Last week I was driving Highway 126 on my way to San Luis Obispo to help my daughter move some things into her new apartment.
While passing through a rich agricultural area outside of Santa Paula I pulled over to get a burrito from a food truck parked alongside the road. A young girl, around the age of 10, took my order and gave me my change. Her father was at the grill and her mother was overseeing the whole operation.
Aside from the burrito being delicious, it felt good to have a direct connection with the product I was buying — no middle man, no corporate logo, just a straightforward transaction between myself and the provider of the product.
Some say, as a result of the Industrial Revolution, that workers have become alienated from the products they produce. Consequently, we no longer feel connected to the goods we produce as a result of our labor. This connection still exists in many of the trades — masons to their stonework, carpenters such as Pete Holzman to the furniture they build, chefs to their food.

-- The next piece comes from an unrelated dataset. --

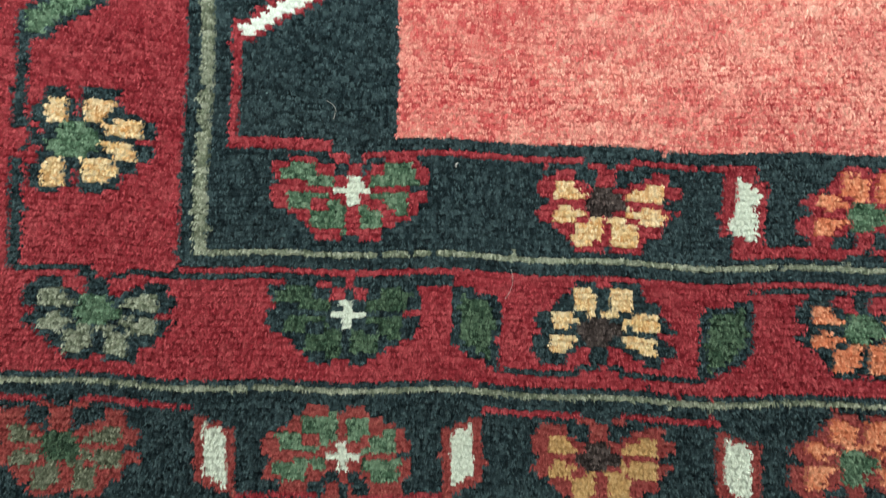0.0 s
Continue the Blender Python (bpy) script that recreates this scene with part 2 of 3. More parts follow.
SIDE_FLOWER = woven(24, "R8-11 R16-19", "R6-12 R14-20 G15-18", "R5-12 G7-11 R14-20 G15-18", "R5-12 G7-11 R14-20 G15-18", "R3-13 G7-11 R14-20 G15-18",
                    "R3-13 G7-11 R14-19 G15-17", "R1-19 G3-6 W11-16", "R0-18 G3-8 W10-17 R21-22", "R0-8 G4-7 R9-19 W9-17 R20", "R3-20 W9-16", "R0-18 G2-7 W10-16 R20",
                    "R0-19 G2-8 W11-15 R21-22", "R0-20 G2-6 G8-11 G15-17", "R2-12 G8-11 R14-20 G15-18", "R5-12 G7-11 R14-20 G15-18", "R6-12 G7-11 R14-19 G15-17", "R7-12 R15-18")
POSY = ["..rrr.rr..", ".ryyrrggr.", "rryyrrggrr", ".rrrwwrrr.", "rrggrryyrr", ".rggrrryyr", "..rr.rrr.."]
ROSE = ["..bbb..gg..", ".brrbggggg.", "brrrbggggvb", ".bbbbwgbvb.", "bggggbrrrb.", ".bgggbrrrrb", "..bgg.bbb.."]
ANY = {c: c for c in "grbysowvmhlndz"}

# grounds, from the outer edge inwards
begin("outer_guard", "navy wool outer guard stripe")
put(np.ones((H, W), bool), "n")
begin("main_border", "madder red wool main border")
for on in (False, True):
    mirrored(on)
    rect(-0.146, MIDX + 0.001, -0.0865, MIDY + 0.01, "r")
begin("outer_line", "olive grey line between dark edges")
for on in (False, True):
    mirrored(on)
    rect(-0.300, MIDX + 0.001, -0.0950, -0.0865, "n")
    rect(-0.300, MIDX + 0.001, -0.0914, -0.0893, "l")
    rect(-0.220, MIDX + 0.001, -0.150, -0.143, "r")
    rect(-0.154, -0.1445, -0.0865, MIDY + 0.01, "n")
    rect(-0.1515, -0.147, -0.0900, MIDY + 0.01, "l")
begin("inner_guard", "navy wool inner guard stripe")
for on in (False, True):
    mirrored(on)
    rect(-0.0755, MIDX + 0.001, -0.0468, MIDY + 0.01, "n")
begin("inner_line", "olive grey line between dark edges")
for on in (False, True):
    mirrored(on)
    rect(-0.0715, MIDX + 0.001, -0.0438, -0.0405, "l")
    rect(-0.0715, -0.0665, -0.0438, MIDY + 0.01, "l")
begin("field", "coral pink wool field with lighter flecks")
for on in (False, True):
    mirrored(on)
    rect(-0.0008, MIDX + 0.001, -0.0015, MIDY + 0.01, "k")


def flower(rows, cx, cy, w, h, outline, petal, heart, turn=0, flip=False, label=""):
    begin("flower", label, **{petal: "petal", heart: "heart"})
    chart(rows, cx, cy, w, h, {"R": outline, "G": petal, "W": heart}, turn, flip)


def side_flower(x, y, outline, petal, heart, turn, label):
    """A flower along the rug's side: its feelers point to the field (turn 3) or away from it (turn 1)."""
    if petal == "y":
        flower(SIDE_FLOWER, x + 0.0024 * (turn - 2), y, 0.0500, 0.0375, outline, petal, heart, 3 - turn, label=label)
    else:
        flower(BUTTERFLY, x + 0.0012 * (turn - 2), y, 0.039, 0.0445, outline, petal, heart, turn, label=label)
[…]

In the past if you wanted a pair of shoes, you went to a cobbler. A successful cobbler was one who not only made his living but also took pride in his craftsmanship; he may have felt a sense of purpose through his connection to his work. Now many of us work for one thing — money — with little or no connection to the fruits of our labor. We aren’t the wheel, only a cog in the wheel.
Maybe I’m romanticizing the past, but I get more satisfaction buying an apple from a family fruit stand alongside of the road than in a large supermarket. Maybe it’s the personal connection that satisfies me or maybe my mistrust of a group of anonymous board of directors in an office somewhere in the world leaves me feeling empty when dealing with a superstore.
I think something is to be said for knowing where your food is from or where your clothes are made, and that globalism has widened the gap between consumers and the means of production.
I believe there is nobility in a job well done, and that there is a greater probability that that job will be well done if your name is on it.
So the next time you’re on a road trip, pull over for a bite in that little hole-in-the-wall restaurant rather than a fast food chain or buy that handmade canoe hanging from the ceiling in a small country store, built locally by someone who loves canoes. It’s good for the local economy and it’s good for the soul.